Adieu, cher ennemi de mes amis adieu, mon maître, digne d’être celui de votre illustre et aimable adversaire.

P. S. Depuis cette lettre écrite, je reçois votre billet à l’abbé Moussinot. Ne me répondez point, mon cher philosophe le temps est à ménager, quoi qu’en disent les force-viviers ; mais, si vous croyez que vous me ferez plaisir en montrant à l’Académie[5] de quelle façon je pense ; si on peut voir par mon Mémoire que je ne suis pas absolument étranger dans Jérusalem, ayez la bonté de le communiquer sinon pereat.

Je me tiens pour répondu je ne veux pas un mot. Je vous embrasse, je vous estime, je vous aime autant que vous le méritez.

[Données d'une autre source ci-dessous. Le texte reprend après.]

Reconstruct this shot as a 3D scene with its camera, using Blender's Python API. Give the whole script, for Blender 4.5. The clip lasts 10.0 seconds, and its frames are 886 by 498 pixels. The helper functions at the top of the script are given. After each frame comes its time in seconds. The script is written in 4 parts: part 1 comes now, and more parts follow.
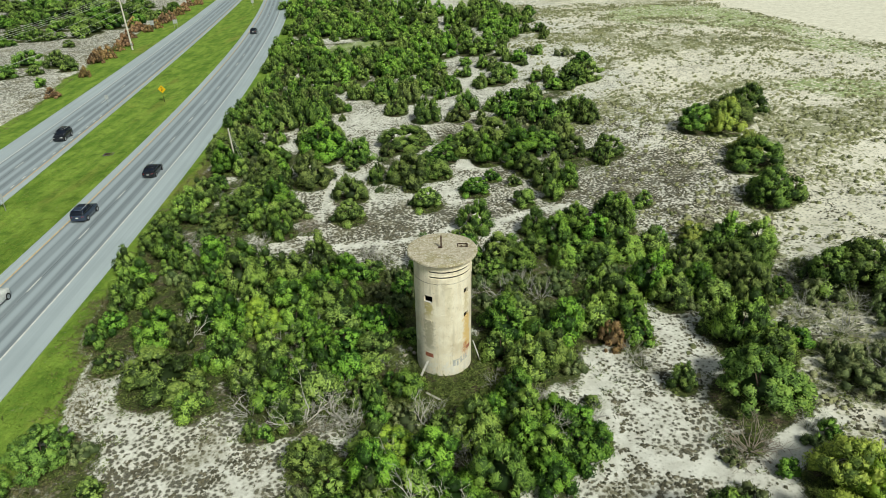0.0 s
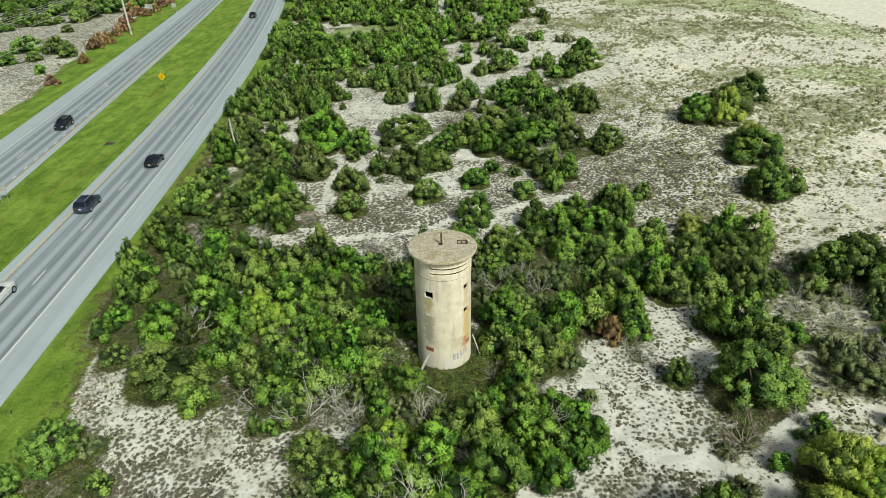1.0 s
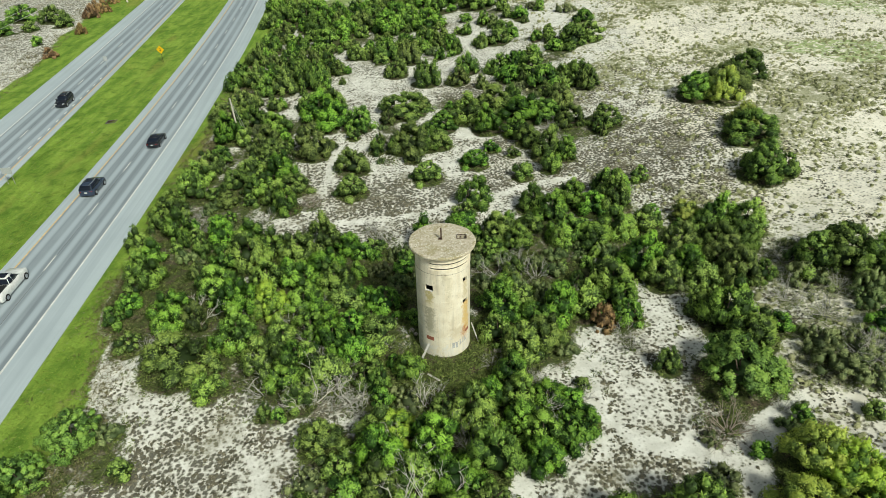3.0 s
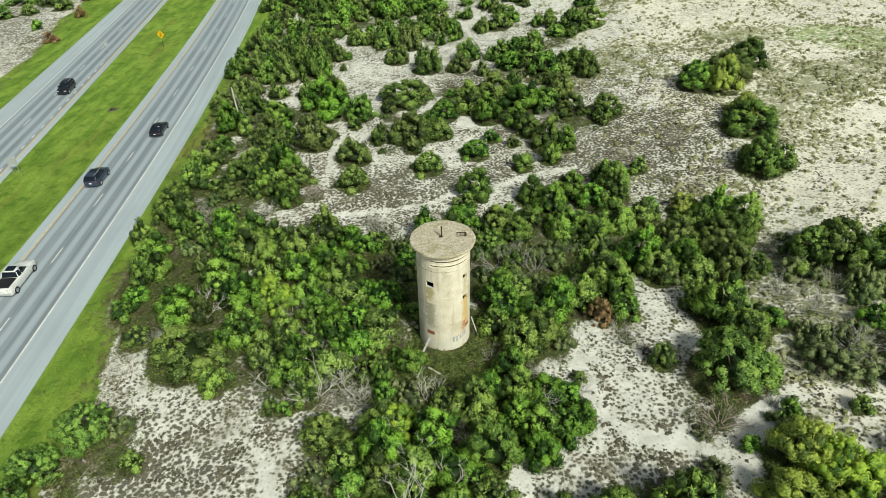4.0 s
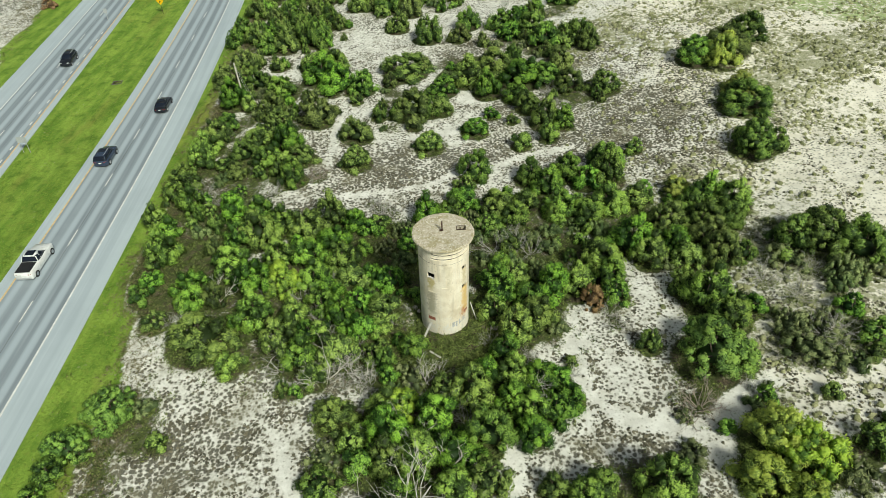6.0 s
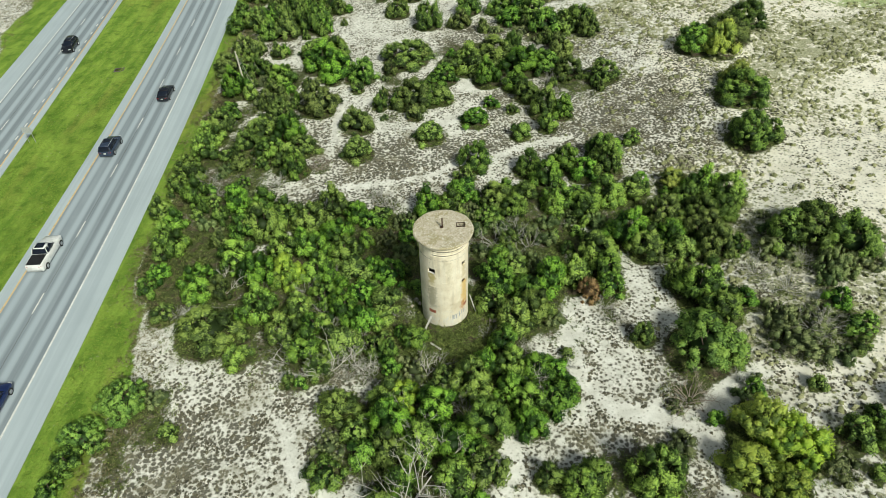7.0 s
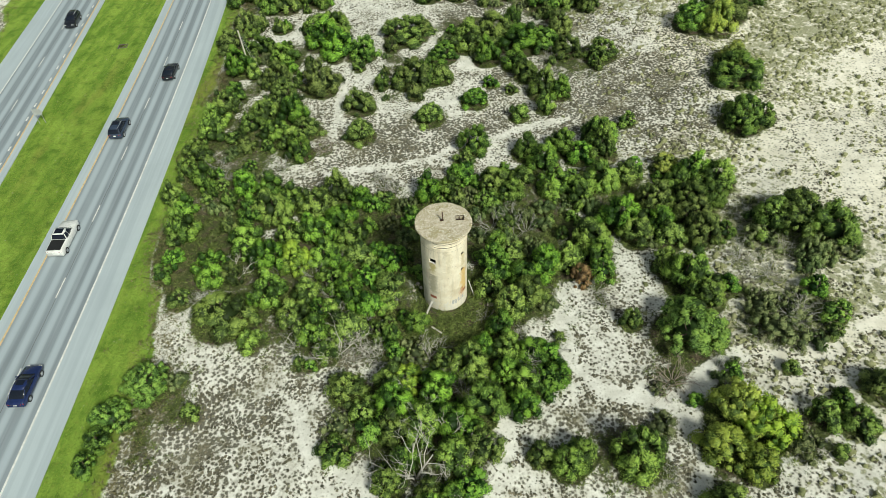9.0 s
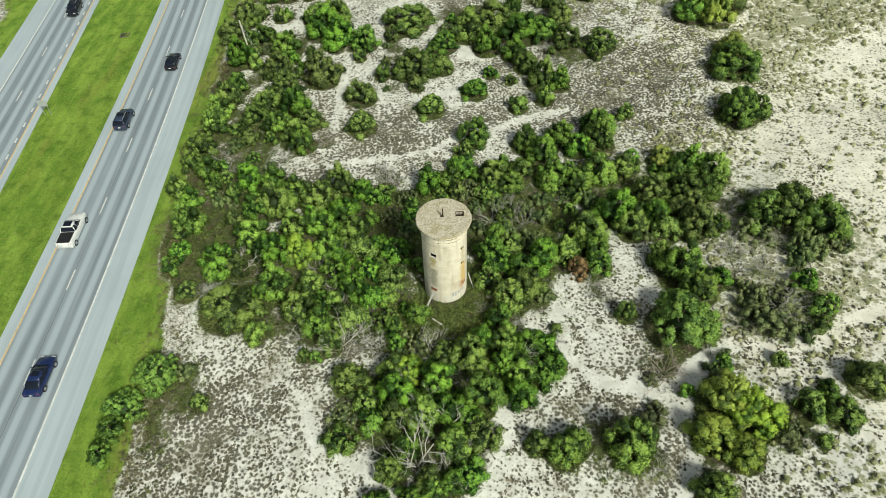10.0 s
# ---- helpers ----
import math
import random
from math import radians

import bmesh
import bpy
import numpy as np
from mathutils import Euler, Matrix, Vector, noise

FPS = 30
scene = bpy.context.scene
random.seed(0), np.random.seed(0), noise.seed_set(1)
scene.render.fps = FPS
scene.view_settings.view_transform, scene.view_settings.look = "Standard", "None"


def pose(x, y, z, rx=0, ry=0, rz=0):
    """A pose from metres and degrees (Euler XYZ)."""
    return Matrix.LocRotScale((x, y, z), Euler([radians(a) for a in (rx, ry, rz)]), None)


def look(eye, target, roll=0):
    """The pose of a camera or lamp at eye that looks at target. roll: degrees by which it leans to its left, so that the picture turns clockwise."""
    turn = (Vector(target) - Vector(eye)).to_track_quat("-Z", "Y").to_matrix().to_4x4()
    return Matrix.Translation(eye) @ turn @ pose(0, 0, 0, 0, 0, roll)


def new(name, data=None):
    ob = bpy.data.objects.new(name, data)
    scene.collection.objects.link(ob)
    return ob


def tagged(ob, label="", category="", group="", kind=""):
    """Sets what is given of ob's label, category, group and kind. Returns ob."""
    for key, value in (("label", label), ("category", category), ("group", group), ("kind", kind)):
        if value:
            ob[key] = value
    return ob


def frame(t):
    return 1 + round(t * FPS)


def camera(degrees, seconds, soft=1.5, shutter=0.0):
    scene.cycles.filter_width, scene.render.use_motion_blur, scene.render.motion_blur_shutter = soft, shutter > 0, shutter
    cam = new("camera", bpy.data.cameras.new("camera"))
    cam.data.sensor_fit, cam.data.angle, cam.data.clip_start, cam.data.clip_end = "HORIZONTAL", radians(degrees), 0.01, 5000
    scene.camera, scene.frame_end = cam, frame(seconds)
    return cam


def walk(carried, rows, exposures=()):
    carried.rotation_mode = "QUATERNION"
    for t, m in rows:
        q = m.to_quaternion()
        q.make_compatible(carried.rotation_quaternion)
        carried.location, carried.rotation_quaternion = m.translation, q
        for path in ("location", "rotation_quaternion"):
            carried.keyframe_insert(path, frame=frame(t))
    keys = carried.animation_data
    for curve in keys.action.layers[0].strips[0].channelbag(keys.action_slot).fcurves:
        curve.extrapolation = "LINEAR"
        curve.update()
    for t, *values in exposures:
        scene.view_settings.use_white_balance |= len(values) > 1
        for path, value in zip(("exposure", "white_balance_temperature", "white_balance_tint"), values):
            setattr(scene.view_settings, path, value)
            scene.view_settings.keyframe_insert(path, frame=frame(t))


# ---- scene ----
cam = camera(68.3, 10.0, soft=0.65)
METRES, EYE, TILT, LEAN, TURN = 22.5, 35.6, -27.7, 1.0, 0.0
ROWS = [
    (0.0, 0.0, 0.0, 0.0, 0.0, 0.0, -0.0),
    (0.5, 0.0013, -0.0148, 0.0262, 0.04, -0.79, -0.0),
    (1.0, 0.0016, -0.0307, 0.055, 0.05, -1.61, 0.02),
    (1.5, 0.0012, -0.0466, 0.0835, 0.04, -2.4, 0.06),
    (2.0, 0.0011, -0.0651, 0.1165, 0.01, -3.28, 0.1),
    (2.5, 0.0021, -0.0839, 0.1519, 0.02, -4.21, 0.12),
    (4.0, 0.0056, -0.1476, 0.2723, 0.15, -7.17, 0.08),
    (4.5, 0.0064, -0.1729, 0.3171, 0.16, -8.24, 0.08),
    (5.0, 0.0062, -0.1988, 0.3655, 0.17, -9.37, 0.08),
    (5.5, 0.0071, -0.2258, 0.4164, 0.19, -10.54, 0.1),
    (7.0, 0.0087, -0.3073, 0.5736, 0.23, -13.96, 0.15),
    (7.5, 0.0097, -0.3337, 0.6262, 0.23, -15.05, 0.18),
    (8.0, 0.0107, -0.3606, 0.6791, 0.24, -16.13, 0.2),
    (8.5, 0.0118, -0.3874, 0.7316, 0.26, -17.17, 0.22),
    (9.0, 0.0125, -0.4143, 0.7846, 0.28, -18.23, 0.24),
    (9.5, 0.0139, -0.4407, 0.8357, 0.3, -19.24, 0.25),
    (10.0, 0.0146, -0.465, 0.885, 0.32, -20.19, 0.27),
]
walk(cam, [(t, pose(0, 0, EYE, TILT, LEAN, TURN) @ pose(METRES * x, METRES * y, METRES * z, 90 + pitch, roll, yaw)) for t, x, y, z, yaw, pitch, roll in ROWS], exposures=[(0.0, -0.31, 6600, -4), (2.0, -0.20, 6600, -4), (5.0, -0.15, 6600, -4), (10.0, -0.13, 6600, -4)])
import itertools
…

  1. La nouvelle copie des Doutes cités plus haut, lettre 1421.
  2. Voyez la note 4 de la page 31.
  3. Mme du Châtelet, dans une lettre du 22 mars 1741, à d’Argental, disait, en parlant de Voltaire et d’elle-même : « On ne peut imaginer un plus grand contraste dans les sentiments philosophiques, ni une plus grande conformité dans tous les autres. »
  4. L’hôtel Lambert.
  5. Mairan communiqua les Doutes de Voltaire sur les forces motrices à l’Académie des sciences, et l’examen de ce Mémoire donna lieu au Rapport imprimé du tome Ier de cette édition.